When a restaurant names itself after a relatively obscure acronym like SPQR, which stands for Senatus Populesque Romanus (“The People and Senate of Rome”), you know to expect something different. After checking the place out I can say SPQR is not only unique, it is a beautiful re-interpretation of Italy. In the same instant both reverential of Italian tradition and creatively Californian. And a swoon-worthy wine list you must see to believe.
The meal started with a few perfectly fried green beans and a heavenly saffron aioli. Then came the little chicken liver pate and its delicious fig compote creation.
These are not strictly traditional Italian dishes- they’re much more than that. SPQR’s menu represents a beautiful interpretation of Italian cuisine, driven by local ingredients and re-worked by the mind of an incredibly talented and creative chef. Thank you, Matthew Accarino- you are positively inspired! This is the heart and soul of Italy- the use of what is available, what is good, whatever is fresh- and the simple transformation of ingredients into the palpable feeling of comfort and home.
Check out this citrus- cured Kampachi. The clear beads were crisp little beads of finger lime, echoed texturally by the congealed grape spheres. Talk about fresh and vibrant.
This is so wrong it’s right. Fresh tagliatelle Carbonara with sea urchin. Why, why did you do it? I never would have guessed I would enjoy pork fat mingling with my uni. Now I can’t stop thinking about it! Perfectly cooked quail eggs- is that a bit of truffled salt on top? Seriously?
Pretty much one of the best wines ever.
Obviously the food is amazing. The wine program however, is positively transcendent. For an Italian Wine Geek like I am this is the pinnacle of oenological playgrounds. Grosjean’s Petit Arvine by the glass, right next to my favorite Valtellina producer Mamete Prevostini’s Sasella? Am I dreaming?
We found a very interesting Langhe Bianco by Ettore Germano on the list- 100% Riesling. In the land of Nebbiolo, Barbera and Dolcetto, aren’t you curious what kind of potential there might be in those same soils for Riesling?
Ettore Germano (right) and his family on the remarkable soil of their vineyards.
The 100% Riesling Herzuis a game-changing wine- the kind that makes you re-think any pre-conceived notions about Italy. It’s one of those wines that reminds you- no matter how much you know, you’ll never know everything about Italy wine. The 2009 was in its infancy when we tried it- showing all kids of bright acidity and sparkly salty minerals. The nose was a little bit petrol and a lot of apricots and dried flowers. Remarkably versatile, it paired well with everything we ordered. As the wine warmed up I began to see a little more of that oily fruit and structure. I would love to taste this again in about 20 years.

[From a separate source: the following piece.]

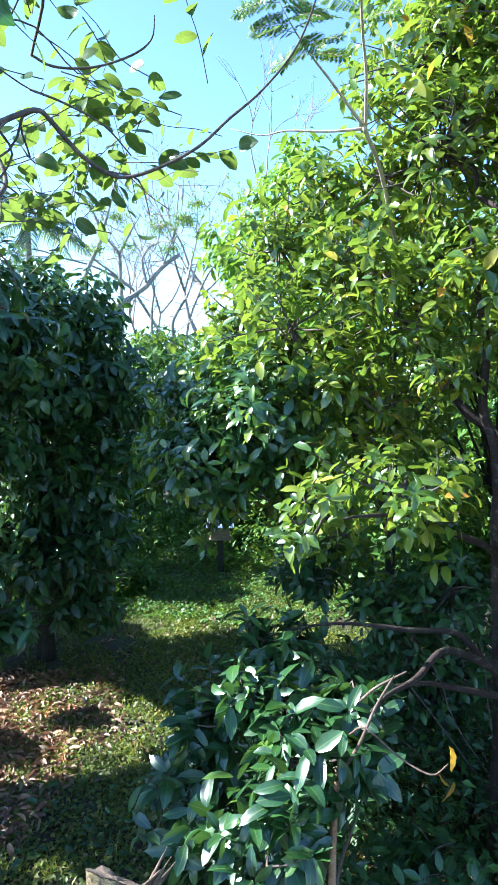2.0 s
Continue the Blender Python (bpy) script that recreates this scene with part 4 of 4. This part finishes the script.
def mound(cx, cy, cz, sx, sy, sz, r, count, seed):
    local = np.random.default_rng(seed)
    out = []
    for _ in range(count):
        o = unit(local.normal(0, 1, 3)) * local.random() ** 0.33
        out.append((cx + o[0] * sx, cy + o[1] * sy, max(r * 0.5, cz + o[2] * sz), r * local.uniform(0.7, 1.2)))
    return out


# bright tree behind the evergreen, low trees and hedge all along the back
far_tree("mango_tree", "bright yellow-green leafy tree behind the evergreen", (-1.6, 9.6), 4.6, mound(-2.6, 9.2, 5.2, 1.3, 1.3, 1.7, 0.7, 16, 1) + [(-1.4, 9.77, 5.8, 0.7), (-1.7, 9.7, 5.1, 0.6)], leaf_light, bark_dark, 0.17, 210, 800, LEAF_FINE, ratio=0.35, droop=0.7)
YOUNG_FAR = [(-11.49, 5.25, 2.14, 0.55), (-11.25, 4.52, 1.65, 0.5), (-11.43, 5.39, 1.38, 0.3), (-10.99, 3.74, 1.42, 0.5), (-10.06, 7.68, 1.62, 0.45), (-11.88, 4.24, 1.86, 0.6), (-10.27, 8.23, 2.08, 0.5)] + [(-12.31, 5.9, 3.51, 0.7), (-12.01, 6.51, 3.94, 0.7), (-11.68, 7.09, 4.38, 0.7), (-11.08, 8.02, 3.94, 0.7), (-10.28, 8.24, 3.53, 0.7), (-12.1, 6.34, 2.66, 0.5), (-11.69, 7.08, 3.05, 0.6), (-11.58, 5.08, 2.55, 0.6), (-11.86, 4.35, 3.19, 0.8), (-11.35, 4.3, 1.64, 0.6), (-9.49, 8.4, 2.95, 0.7), (-10.01, 7.78, 2.52, 0.6)]
YOUNG_HIGH = [(-9.3, 1.8, 2.9, 0.5), (-9.6, 2.3, 3.3, 0.5), (-9.2, 2.0, 2.3, 0.5), (-9.4, 2.6, 2.5, 0.5), (-10.2, 5.2, 3.2, 0.45), (-10.2, 5.9, 3.15, 0.45), (-10.4, 4.8, 3.0, 0.45), (-10.5, 4.2, 3.2, 0.5), (-10.68, 6.80, 4.84, 0.48), (-10.32, 7.67, 4.91, 0.48), (-9.57, 7.99, 4.85, 0.48), (-10.78, 7.38, 4.24, 0.48), (-9.84, 7.97, 4.16, 0.48), (-11.21, 6.29, 4.43, 0.48), (-11.27, 5.74, 3.62, 0.48)]
YOUNG = [(-11.36, 5.54, 3.78, 0.7), (-10.89, 6.43, 3.35, 0.55), (-10.35, 7.28, 4.1, 0.8), (-9.84, 7.96, 3.44, 0.8), (-9.04, 8.13, 2.7, 0.7), (-10.02, 7.74, 2.6, 0.5), (-8.77, 7.9, 1.7, 0.55), (-11.58, 6.22, 2.95, 0.4), (-11.17, 4.72, 3.22, 0.8), (-10.81, 4.26, 2.15, 0.7), (-10.61, 4.76, 1.5, 0.4), (-10.98, 3.78, 2.73, 0.8), (-9.03, 8.87, 3.9, 0.8), (-8.01, 8.9, 2.82, 0.7), (-10.9, 3.4, 1.2, 0.7), (-11.2, 2.6, 2.2, 0.8)]
YOUNG_ALL = [(-0.5 + (x + 0.5) * 1.16, 0.44 + (y - 0.44) * 1.16, max(0.5, 4.4 + (z - 4.4) * 1.16), r * 1.1) if y < 7.5 else (x, y, z, r) for x, y, z, r in YOUNG + YOUNG_FAR + YOUNG_HIGH]
far_tree("young_tree", "sunlit light green trees beyond the fruit tree", (-12.0, 9.0), 3.2, YOUNG_ALL, leaf_young, bark_dark, 0.19, 180, 810, LEAF_FINE, droop=0.5)
far_tree("young_tree", "sunlit light green tree near the lawn's end", (-3.3, 13.2), 3.0, mound(-4.4, 12.6, 3.0, 0.9, 0.9, 1.2, 0.55, 9, 3), leaf_light, bark_dark, 0.18, 170, 820, droop=0.6)
far_tree("young_tree", "sunlit light green tree behind the evergreen trunk", (-0.2, 11.6), 5.0, mound(-0.3, 11.4, 4.6, 2.3, 1.0, 2.4, 0.8, 26, 4), leaf_young, bark_dark, 0.19, 150, 822, droop=0.5)
far_tree("young_tree", "sunlit yellow-green tree behind the evergreen crown", (2.6, 10.7), 8.0, [(1.96, 10.54, 8.7, 0.5), (2.56, 10.57, 9.0, 0.6), (3.07, 10.59, 8.9, 0.6), (3.16, 10.59, 8.3, 0.6), (2.47, 10.56, 8.2, 0.7), (3.5, 10.61, 9.3, 0.6), (3.2, 10.7, 7.4, 0.8), (2.2, 10.8, 7.3, 0.8), (2.0, 10.6, 6.2, 0.8)], leaf_light, bark_dark, 0.17, 190, 824, LEAF_FINE, ratio=0.4, droop=0.5)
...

Is there an image that more clearly screams “Piemonte”?
Ettore Germano is the third generation of his family to grow grapes. His Riesling was an experiment started in 1995, and from what we tasted, it was a stunning success. I wasn’t surprised to see that this wine is imported by Oliver McCrum– one of my favorite West Coast importers. Rule of thumb: if a wine has Olver McCrum’s name on the back label- buy it!
The woman responsible for the SPQR wine program is Shelley Lindgren. Shelley has been pioneering Italian wine programs for years in the Bay Area, beginning with another gem of a restaurant, A16. Her wine lists are unique because they are truly handcrafted, and curated in every sense of the word. I have met few people more interested in truly understanding the soul of a wine or the artistry of wine making in Italy. Her passion for Italian wine is contagious, which is apparent especially in the wine-conscious attitude of the staff. Everyone who touched our table that night had something to say about the wine we were drinking, or a wine we should consider from the list. Considering how esoteric the wine list can be, this is pretty impressive.
Here’s the best thing about this restaurant: SPQR is an opportunity to experience a little piece of Italy in Calfornia. For under $15 you can try a glass of wine from Umbria or Lazio. For under $20 you can taste a dish inspired by the same regions, expressed through local ingredients. Simple, approachable and just plain delicious. Italo-philes Unite!